I concur with the majority to the extent it, without discussion, finds that the sentencing court properly denied defendant’s motion to withdraw his plea without a hearing (see People v Frederick, 45 NY2d 520 [1978]).
I dissent from its decision to vacate the plea on the ground that defendant was allegedly denied his right to counsel, i.e., because he was no longer represented by an attorney from the Legal Aid Society. There is no basis for this argument.* It cannot be said that, as a matter of law, the court abused its discretion in requiring Legal Aid to assign another staff attorney to represent defendant and to have that attorney ready to proceed *9to trial within two weeks from that point. As the majority concedes, a judge must be afforded great discretion in the handling of her calendar. The decision whether to grant an adjournment is ordinarily committed to the sound discretion of the trial court (People v Spears, 64 NY2d 698, 699-700 [1984]). A court’s exercise of discretion in denying a request for an adjournment will not be overturned absent a showing of prejudice (see People v Keitt, 60 AD3d 501 [2009], lv denied 12 NY3d 917 [2009]).
Here, the record clearly reflects that the court did not improperly remove Legal Aid from the case or otherwise interfere with the attorney-client relationship. The court was advised on the date in question that the assigned staff counsel from Legal Aid had resigned. This fact was known by the Legal Aid attorney and supervisor 10 days prior to notifying the court. It directed Legal Aid to assign another of its staff attorneys to be ready for trial within two weeks, thus giving Legal Aid more than three weeks’ time to assign a different staff attorney and prepare for trial. Legal Aid demurred and asked to be relieved. This request was granted and new counsel was assigned. As a result, there was no removal and clearly no violation of the attorney-client relationship. Since the majority agrees that defendant’s subsequent plea was properly entered, there is no basis to now vacate it.
While there were unforeseen scheduling difficulties that arose after new counsel was appointed which further delayed commencement of the trial, the majority unfairly uses these delays to bootstrap its criticism of the court. The question of whether the court providently exercised its discretion must be considered in relation to the circumstances that existed at the time the assigned staff attorney resigned and should not be influenced by subsequent events. Notably, the majority takes a rather one-sided view of the reasons for the numerous delays in the handling of this case and the court’s exasperation with them. While the majority outlines the delays occasioned by the People, a review of the limited record before us demonstrates that there were also delays occasioned by defendant’s counsel.

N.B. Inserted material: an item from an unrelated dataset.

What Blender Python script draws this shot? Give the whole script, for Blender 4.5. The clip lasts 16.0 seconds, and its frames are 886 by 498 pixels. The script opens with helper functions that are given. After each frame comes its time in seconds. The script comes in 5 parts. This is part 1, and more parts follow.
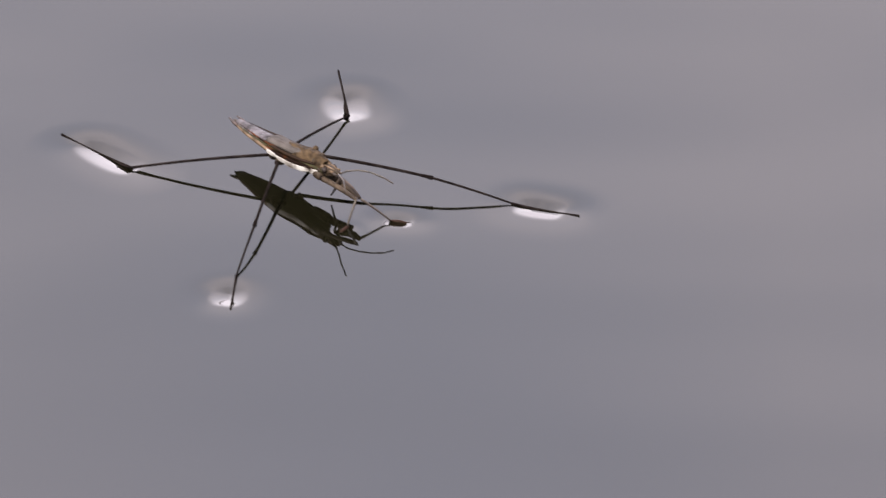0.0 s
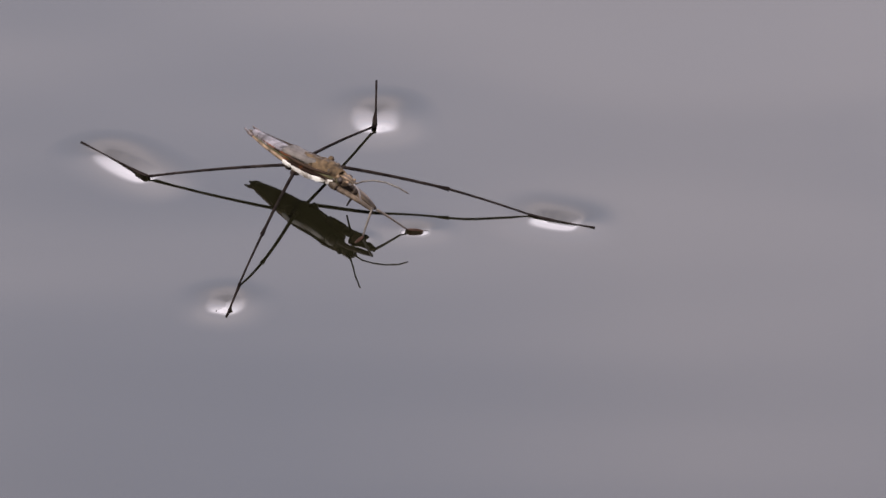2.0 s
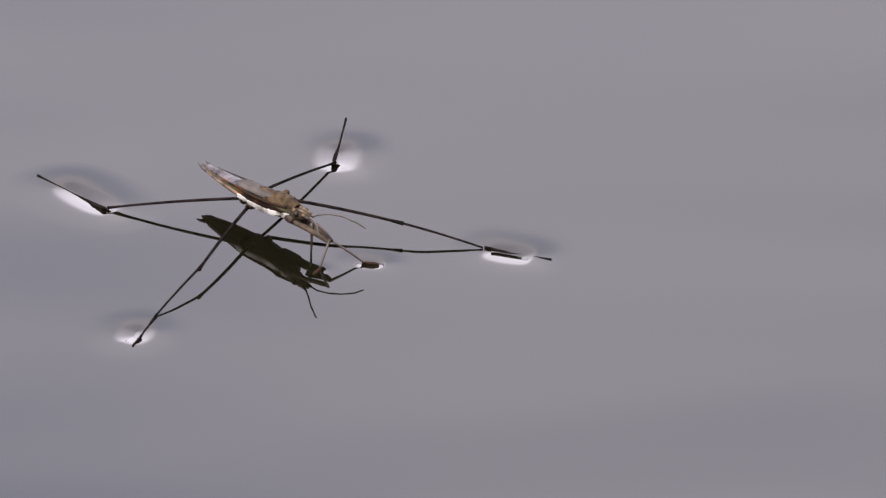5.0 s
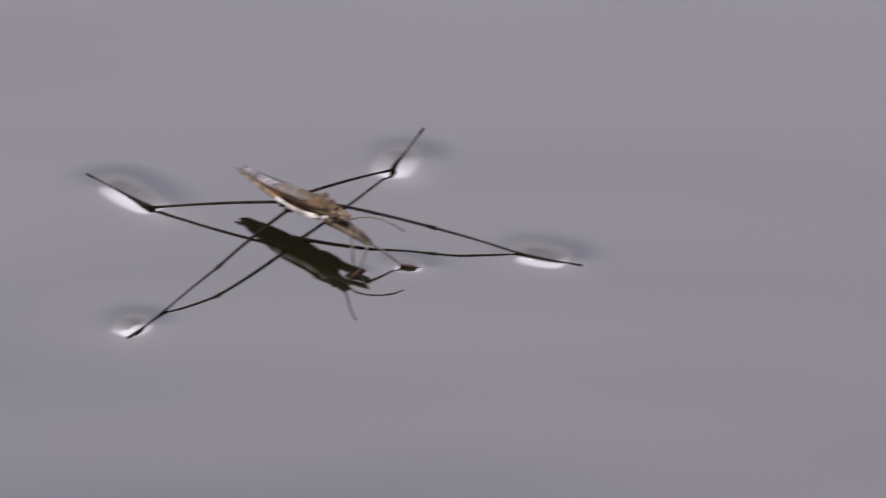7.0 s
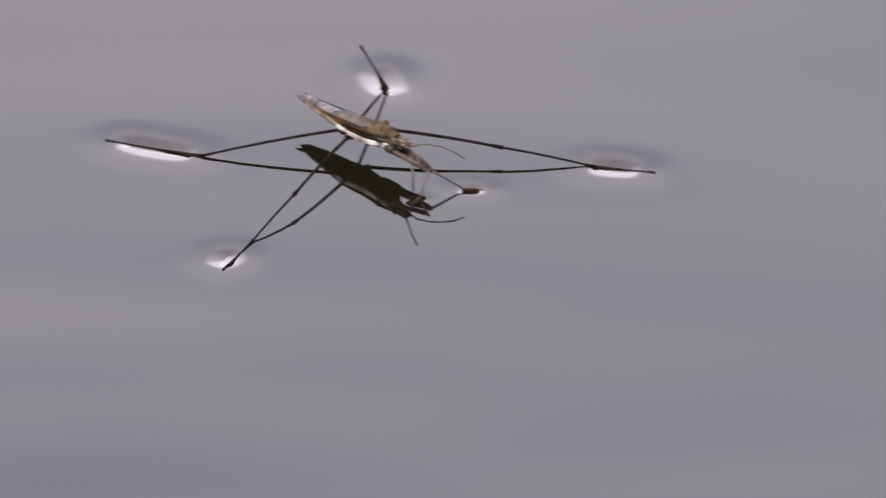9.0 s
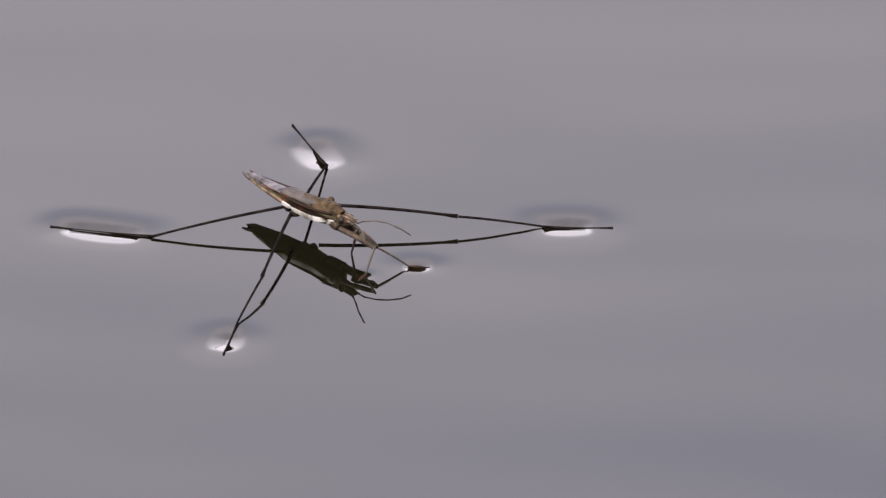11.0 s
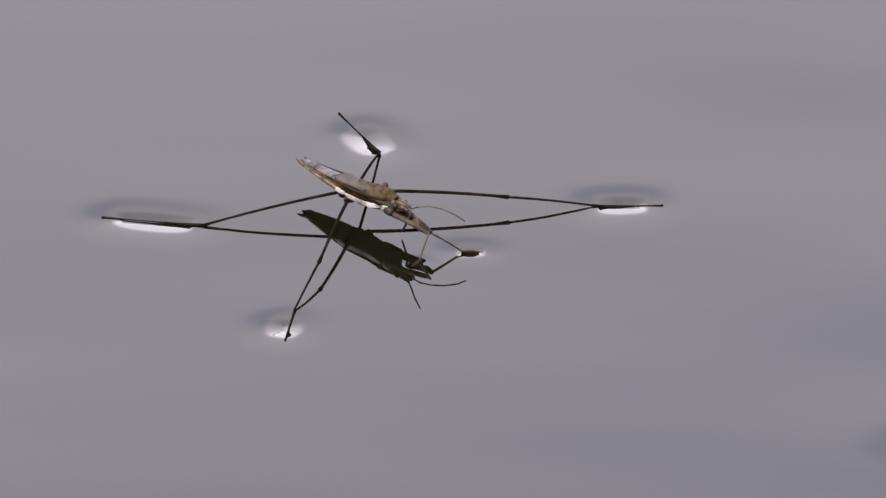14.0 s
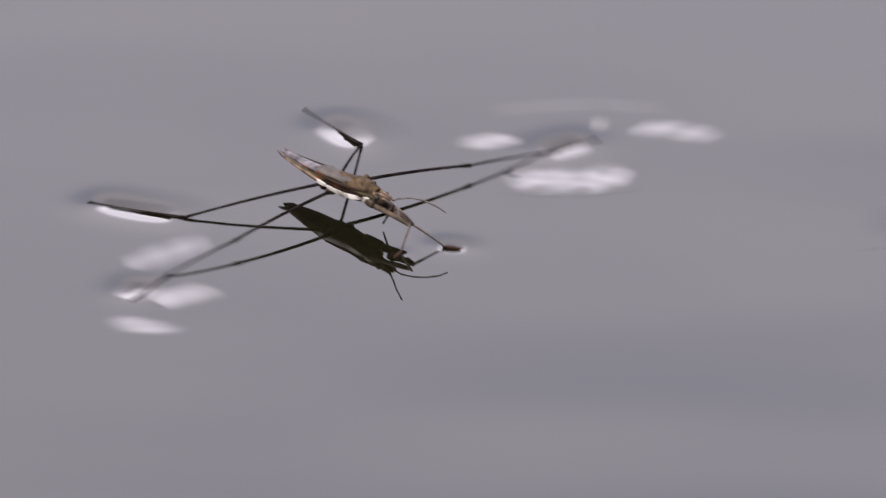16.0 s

Significantly, the record clearly reflects that the assigned staff attorney and his supervisor made no attempt to explain to the court with any particularity why another Legal Aid attorney, with the assistance of the outgoing staff attorney, could not prepare for trial in two weeks. Rather, the assigned staff attorney and his supervisor stressed the seriousness of the crimes *10charged and the severity of the authorized sentence should defendant, a persistent felon, be convicted. At no time did either attorney argue the intricacies of the case, including the number of witnesses, the volume of material involved, or the complexity of issues of law which potentially could arise during the trial.
In addition, during discussions with the court over the assignment of a new Legal Aid staff attorney and the time necessary for that attorney to be ready for trial, neither the assigned Legal Aid staff attorney nor his supervisor raised the issue with the court, prior to requesting that Legal Aid be relieved, that such an action would be an interference with defendant’s right to be represented by counsel of his choosing.
The majority’s criticism of the court for not consulting with the defendant about relieving Legal Aid and appointing 18-B counsel is unfounded. It was Legal Aid who presented the court with the conundrum that it should be relieved if it was not granted more than a two-week adjournment. There is no evidence that any Legal Aid attorney, including the assigned staff attorney, discussed this with the defendant before they presented this argument to the court. Moreover, given defendant’s persistent felony status, it is difficult to believe that he was not experienced enough in the criminal justice system to make himself heard had he chosen to do so.
Of particular note is the fact that, when defendant did enter a plea, he did so months later, after being appointed new counsel and engaging in extensive discussions between himself, his counsel, the prosecutor and the new trial judge. At no time during any of the subsequent trial court proceedings did defendant assert that his plea should be vacated because the previous judge improperly removed the Legal Aid Society. The majority is therefore creating an issue where none exists.
The conviction should be affirmed.
Gonzalez, EJ., and Manzanet-Daniels, JJ., concur with Acosta, J.; Sweeny and Moskowitz, JJ., dissent in part in a separate opinion by Sweeny, J.
Judgment, Supreme Court, New York County, rendered October 19, 2006, reversed, on the law, and the matter remanded for further proceedings.
The attorney who was actually handling this case was not removed — he resigned from Legal Aid. Rightfully so, the majority claims no interference with the attorney-client relationship as a result of this.